Task objective: Only a number is wanted: how many lines in the records below contain "label"?

Entries shown:
— Begin —

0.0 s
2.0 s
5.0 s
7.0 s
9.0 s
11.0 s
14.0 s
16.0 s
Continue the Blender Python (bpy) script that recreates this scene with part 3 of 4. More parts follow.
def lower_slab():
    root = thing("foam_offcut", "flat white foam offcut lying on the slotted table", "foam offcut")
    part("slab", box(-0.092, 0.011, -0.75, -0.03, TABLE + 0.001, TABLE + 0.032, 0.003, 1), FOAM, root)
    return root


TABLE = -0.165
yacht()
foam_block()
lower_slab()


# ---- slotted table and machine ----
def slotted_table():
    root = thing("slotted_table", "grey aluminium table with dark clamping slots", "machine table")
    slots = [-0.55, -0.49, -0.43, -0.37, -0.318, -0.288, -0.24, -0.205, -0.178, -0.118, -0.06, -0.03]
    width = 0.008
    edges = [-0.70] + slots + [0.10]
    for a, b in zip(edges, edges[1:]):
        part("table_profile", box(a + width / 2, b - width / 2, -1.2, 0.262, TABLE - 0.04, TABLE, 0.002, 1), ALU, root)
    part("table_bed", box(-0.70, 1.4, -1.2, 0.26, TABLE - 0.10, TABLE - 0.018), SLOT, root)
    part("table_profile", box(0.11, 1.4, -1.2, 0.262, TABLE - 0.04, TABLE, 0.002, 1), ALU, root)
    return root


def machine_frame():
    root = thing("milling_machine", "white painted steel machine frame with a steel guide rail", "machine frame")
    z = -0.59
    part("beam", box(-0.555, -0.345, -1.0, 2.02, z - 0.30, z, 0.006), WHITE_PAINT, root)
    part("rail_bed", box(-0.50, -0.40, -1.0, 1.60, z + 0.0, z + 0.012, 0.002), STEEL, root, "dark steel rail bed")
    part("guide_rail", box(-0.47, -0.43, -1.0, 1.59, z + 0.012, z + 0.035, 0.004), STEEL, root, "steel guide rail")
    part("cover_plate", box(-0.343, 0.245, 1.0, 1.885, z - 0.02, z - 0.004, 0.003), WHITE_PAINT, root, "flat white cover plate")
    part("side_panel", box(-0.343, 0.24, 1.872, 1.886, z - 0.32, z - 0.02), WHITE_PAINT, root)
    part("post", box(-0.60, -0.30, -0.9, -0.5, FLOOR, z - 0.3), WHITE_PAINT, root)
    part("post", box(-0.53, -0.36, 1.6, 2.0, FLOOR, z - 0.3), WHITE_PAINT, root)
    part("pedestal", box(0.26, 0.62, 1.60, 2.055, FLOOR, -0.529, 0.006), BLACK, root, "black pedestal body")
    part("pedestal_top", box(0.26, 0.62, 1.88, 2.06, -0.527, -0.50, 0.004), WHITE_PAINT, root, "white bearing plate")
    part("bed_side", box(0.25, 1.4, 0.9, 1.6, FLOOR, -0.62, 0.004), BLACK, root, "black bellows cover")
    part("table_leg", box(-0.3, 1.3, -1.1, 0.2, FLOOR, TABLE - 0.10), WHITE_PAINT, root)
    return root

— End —
— Begin —

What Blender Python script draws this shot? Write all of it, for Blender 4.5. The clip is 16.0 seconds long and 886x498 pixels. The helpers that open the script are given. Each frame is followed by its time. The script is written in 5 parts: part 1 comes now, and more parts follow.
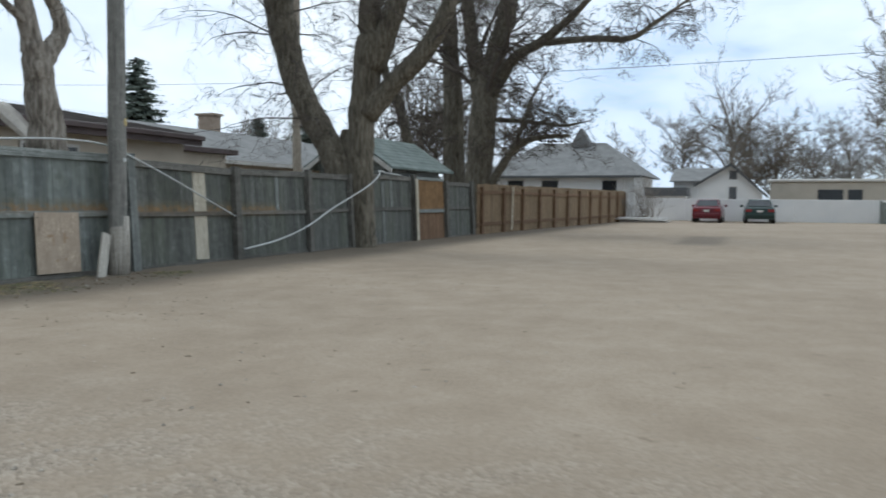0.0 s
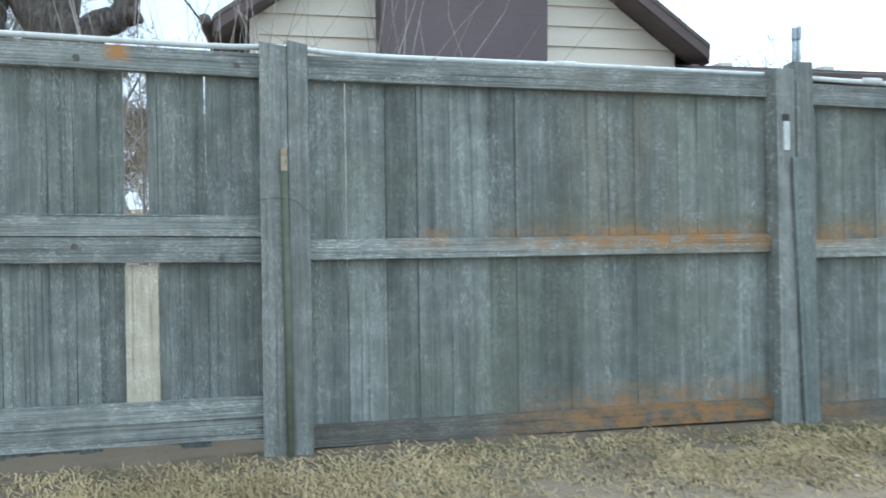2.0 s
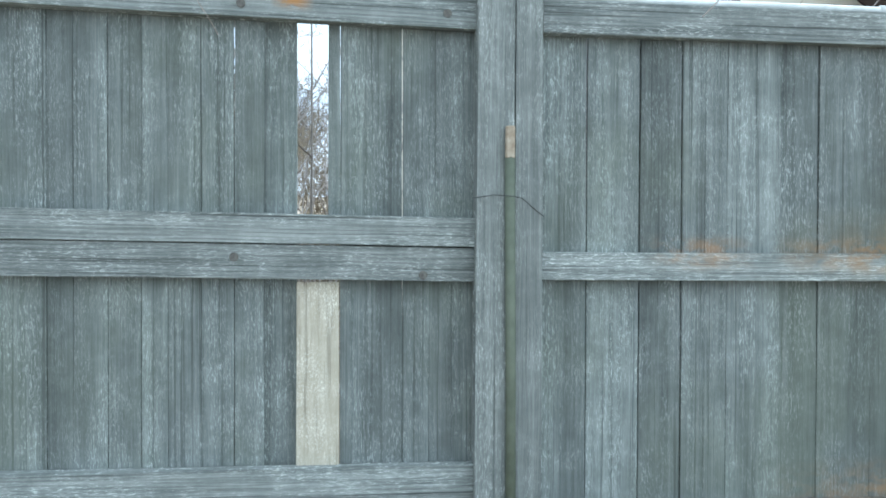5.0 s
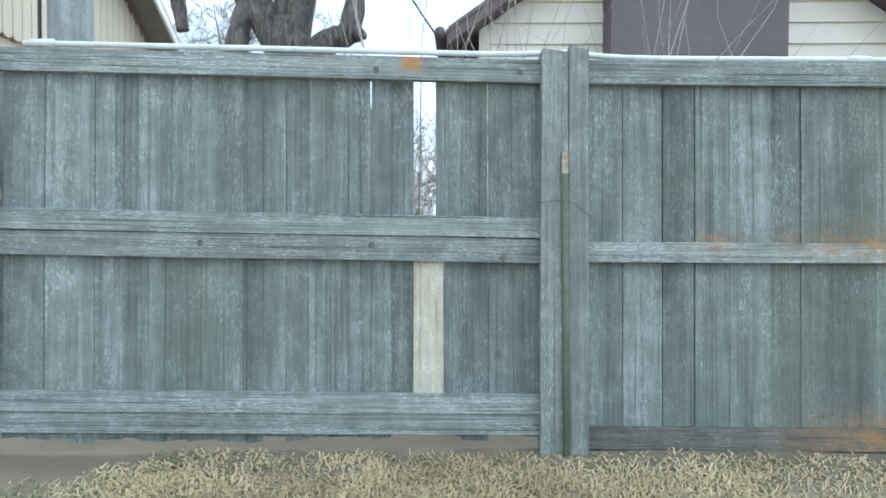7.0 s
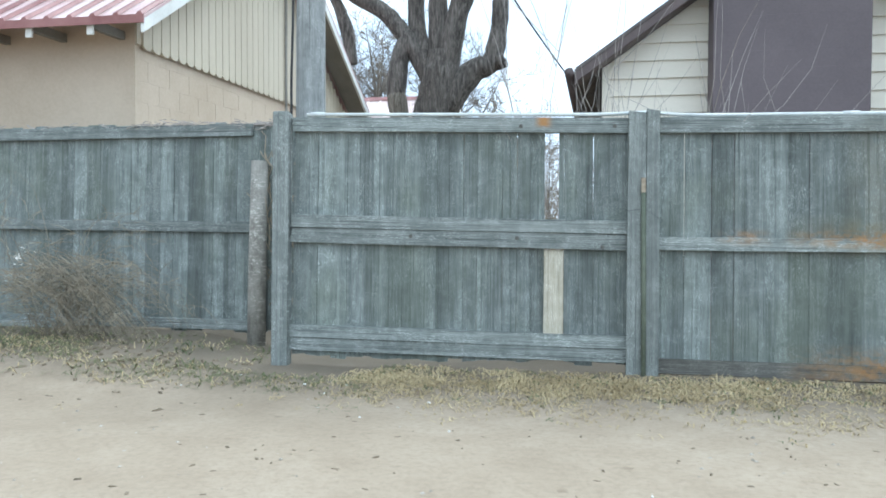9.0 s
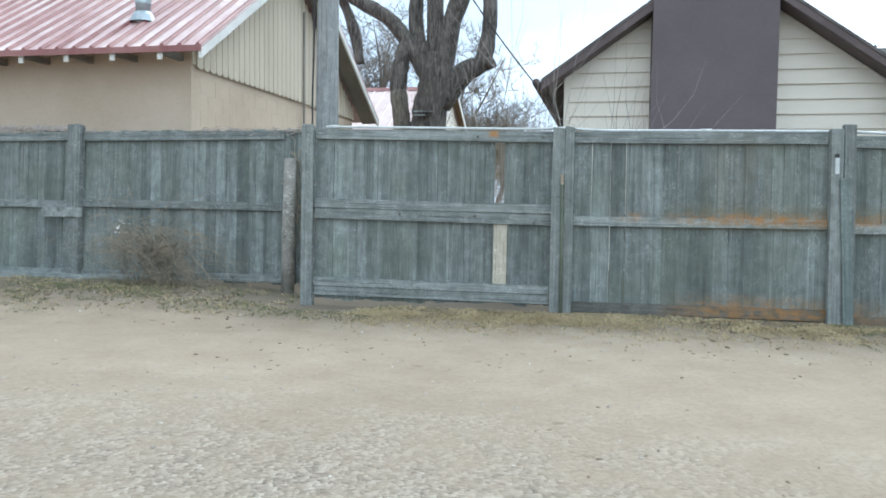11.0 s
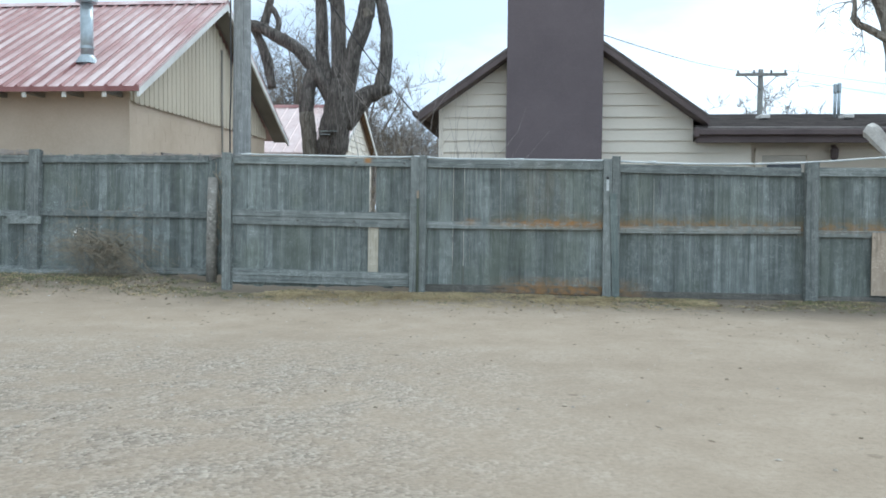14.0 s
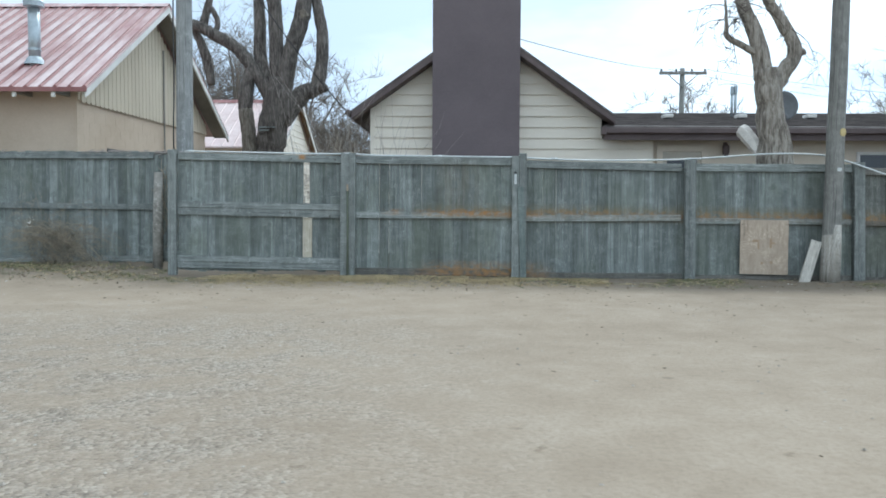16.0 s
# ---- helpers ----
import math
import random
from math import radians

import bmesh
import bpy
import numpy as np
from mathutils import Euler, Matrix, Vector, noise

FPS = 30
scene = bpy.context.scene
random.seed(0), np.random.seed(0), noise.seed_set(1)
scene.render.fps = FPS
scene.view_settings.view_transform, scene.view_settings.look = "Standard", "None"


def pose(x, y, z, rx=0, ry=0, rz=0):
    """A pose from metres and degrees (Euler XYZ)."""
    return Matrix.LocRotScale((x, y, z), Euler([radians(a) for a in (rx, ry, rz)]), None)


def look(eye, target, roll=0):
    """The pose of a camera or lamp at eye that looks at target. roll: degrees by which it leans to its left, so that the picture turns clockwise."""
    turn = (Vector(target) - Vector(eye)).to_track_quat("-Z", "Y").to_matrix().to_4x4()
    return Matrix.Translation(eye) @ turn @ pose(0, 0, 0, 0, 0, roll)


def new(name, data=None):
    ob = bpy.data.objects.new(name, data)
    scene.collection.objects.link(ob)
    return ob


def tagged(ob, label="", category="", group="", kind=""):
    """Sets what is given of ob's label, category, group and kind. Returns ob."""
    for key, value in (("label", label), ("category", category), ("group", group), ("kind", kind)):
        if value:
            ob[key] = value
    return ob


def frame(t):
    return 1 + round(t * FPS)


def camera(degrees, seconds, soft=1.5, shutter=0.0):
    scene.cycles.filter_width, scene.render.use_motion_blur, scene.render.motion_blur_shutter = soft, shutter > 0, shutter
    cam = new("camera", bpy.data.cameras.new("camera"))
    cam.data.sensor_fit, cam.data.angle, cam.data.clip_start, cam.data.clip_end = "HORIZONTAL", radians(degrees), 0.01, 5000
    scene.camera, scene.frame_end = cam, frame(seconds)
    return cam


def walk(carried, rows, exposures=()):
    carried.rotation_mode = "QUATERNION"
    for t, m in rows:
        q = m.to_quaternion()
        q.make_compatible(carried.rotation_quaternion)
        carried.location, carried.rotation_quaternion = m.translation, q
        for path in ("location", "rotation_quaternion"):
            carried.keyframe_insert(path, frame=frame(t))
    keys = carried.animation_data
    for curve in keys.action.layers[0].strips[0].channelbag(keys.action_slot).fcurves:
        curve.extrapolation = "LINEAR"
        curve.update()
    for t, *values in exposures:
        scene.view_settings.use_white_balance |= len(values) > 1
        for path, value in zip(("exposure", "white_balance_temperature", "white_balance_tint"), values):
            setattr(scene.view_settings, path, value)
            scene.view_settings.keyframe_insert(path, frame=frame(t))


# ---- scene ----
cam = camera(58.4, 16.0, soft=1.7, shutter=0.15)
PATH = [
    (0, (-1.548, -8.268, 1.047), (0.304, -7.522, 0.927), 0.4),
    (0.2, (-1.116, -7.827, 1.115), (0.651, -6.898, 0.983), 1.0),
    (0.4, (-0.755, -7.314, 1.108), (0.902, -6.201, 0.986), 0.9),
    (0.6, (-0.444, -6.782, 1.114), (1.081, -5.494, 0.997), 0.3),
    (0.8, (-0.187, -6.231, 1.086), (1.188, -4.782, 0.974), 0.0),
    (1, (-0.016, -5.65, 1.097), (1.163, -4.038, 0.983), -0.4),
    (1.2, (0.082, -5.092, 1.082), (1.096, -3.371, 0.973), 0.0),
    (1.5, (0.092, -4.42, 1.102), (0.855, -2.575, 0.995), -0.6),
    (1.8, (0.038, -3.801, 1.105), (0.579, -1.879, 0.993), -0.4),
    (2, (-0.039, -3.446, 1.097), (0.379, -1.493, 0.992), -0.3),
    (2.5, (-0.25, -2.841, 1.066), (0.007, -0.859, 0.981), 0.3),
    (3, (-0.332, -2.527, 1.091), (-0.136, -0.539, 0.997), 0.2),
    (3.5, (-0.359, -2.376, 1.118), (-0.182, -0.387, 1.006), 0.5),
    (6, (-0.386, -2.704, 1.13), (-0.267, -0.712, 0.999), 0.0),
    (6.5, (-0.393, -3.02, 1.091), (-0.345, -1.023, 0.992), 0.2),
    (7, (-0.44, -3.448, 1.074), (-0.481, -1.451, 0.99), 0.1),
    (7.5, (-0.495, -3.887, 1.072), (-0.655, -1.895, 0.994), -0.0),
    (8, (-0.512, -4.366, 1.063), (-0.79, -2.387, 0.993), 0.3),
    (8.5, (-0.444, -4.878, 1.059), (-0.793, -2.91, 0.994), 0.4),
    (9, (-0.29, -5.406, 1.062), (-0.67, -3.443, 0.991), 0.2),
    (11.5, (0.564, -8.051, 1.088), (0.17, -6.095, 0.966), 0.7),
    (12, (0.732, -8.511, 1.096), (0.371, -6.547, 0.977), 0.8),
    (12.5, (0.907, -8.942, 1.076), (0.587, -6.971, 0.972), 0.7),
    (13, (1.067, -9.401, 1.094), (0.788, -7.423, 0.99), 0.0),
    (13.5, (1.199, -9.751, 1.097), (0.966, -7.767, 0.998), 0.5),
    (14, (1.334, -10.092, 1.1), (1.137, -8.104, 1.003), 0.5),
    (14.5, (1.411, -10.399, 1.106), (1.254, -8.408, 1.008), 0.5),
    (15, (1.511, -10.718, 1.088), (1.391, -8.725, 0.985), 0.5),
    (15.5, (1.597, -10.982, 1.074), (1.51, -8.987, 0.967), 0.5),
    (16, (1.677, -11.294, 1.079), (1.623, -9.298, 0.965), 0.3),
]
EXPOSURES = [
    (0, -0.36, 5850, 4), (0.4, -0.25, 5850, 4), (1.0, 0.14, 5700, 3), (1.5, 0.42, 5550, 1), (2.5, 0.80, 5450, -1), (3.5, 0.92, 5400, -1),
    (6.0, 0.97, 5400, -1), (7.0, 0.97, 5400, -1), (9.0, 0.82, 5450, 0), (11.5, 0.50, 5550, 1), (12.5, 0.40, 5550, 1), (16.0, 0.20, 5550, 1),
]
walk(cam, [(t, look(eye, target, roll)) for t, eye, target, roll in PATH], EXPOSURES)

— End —
— Begin —

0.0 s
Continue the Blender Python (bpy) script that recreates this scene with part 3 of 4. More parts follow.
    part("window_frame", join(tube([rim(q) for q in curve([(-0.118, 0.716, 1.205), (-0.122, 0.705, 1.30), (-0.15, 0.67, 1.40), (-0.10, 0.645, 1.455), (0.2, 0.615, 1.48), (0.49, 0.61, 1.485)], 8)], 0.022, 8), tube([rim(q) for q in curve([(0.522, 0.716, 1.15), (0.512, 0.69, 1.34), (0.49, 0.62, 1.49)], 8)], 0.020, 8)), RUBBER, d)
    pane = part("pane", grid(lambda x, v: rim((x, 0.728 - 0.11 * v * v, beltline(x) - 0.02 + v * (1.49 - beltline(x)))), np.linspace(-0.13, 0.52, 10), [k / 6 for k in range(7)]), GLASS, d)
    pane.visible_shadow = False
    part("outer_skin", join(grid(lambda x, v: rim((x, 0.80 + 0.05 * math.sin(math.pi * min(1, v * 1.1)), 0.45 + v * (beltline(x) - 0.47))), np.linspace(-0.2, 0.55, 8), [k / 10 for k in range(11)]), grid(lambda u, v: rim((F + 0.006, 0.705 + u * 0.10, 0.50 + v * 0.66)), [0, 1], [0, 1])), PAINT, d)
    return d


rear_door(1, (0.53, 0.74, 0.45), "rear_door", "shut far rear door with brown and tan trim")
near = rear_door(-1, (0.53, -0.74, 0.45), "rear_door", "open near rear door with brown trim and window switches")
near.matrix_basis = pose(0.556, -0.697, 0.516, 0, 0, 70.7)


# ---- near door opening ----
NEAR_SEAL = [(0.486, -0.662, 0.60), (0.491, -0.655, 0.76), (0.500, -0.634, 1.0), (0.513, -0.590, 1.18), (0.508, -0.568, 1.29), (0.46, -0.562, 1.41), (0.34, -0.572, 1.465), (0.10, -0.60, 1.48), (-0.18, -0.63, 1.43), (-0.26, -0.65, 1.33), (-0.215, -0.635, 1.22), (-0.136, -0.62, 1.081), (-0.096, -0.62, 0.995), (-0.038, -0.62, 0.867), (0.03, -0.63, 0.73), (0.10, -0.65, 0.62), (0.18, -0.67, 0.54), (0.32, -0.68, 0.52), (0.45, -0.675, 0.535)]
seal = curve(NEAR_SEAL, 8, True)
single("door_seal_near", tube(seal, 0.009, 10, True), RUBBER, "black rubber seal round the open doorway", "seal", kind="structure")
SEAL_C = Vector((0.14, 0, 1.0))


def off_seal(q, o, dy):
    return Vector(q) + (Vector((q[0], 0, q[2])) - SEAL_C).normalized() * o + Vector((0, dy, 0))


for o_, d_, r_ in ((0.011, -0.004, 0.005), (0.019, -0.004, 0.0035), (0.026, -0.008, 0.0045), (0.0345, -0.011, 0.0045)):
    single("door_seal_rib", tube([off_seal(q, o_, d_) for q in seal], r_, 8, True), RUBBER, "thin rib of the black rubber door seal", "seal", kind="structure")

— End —

Response below: 3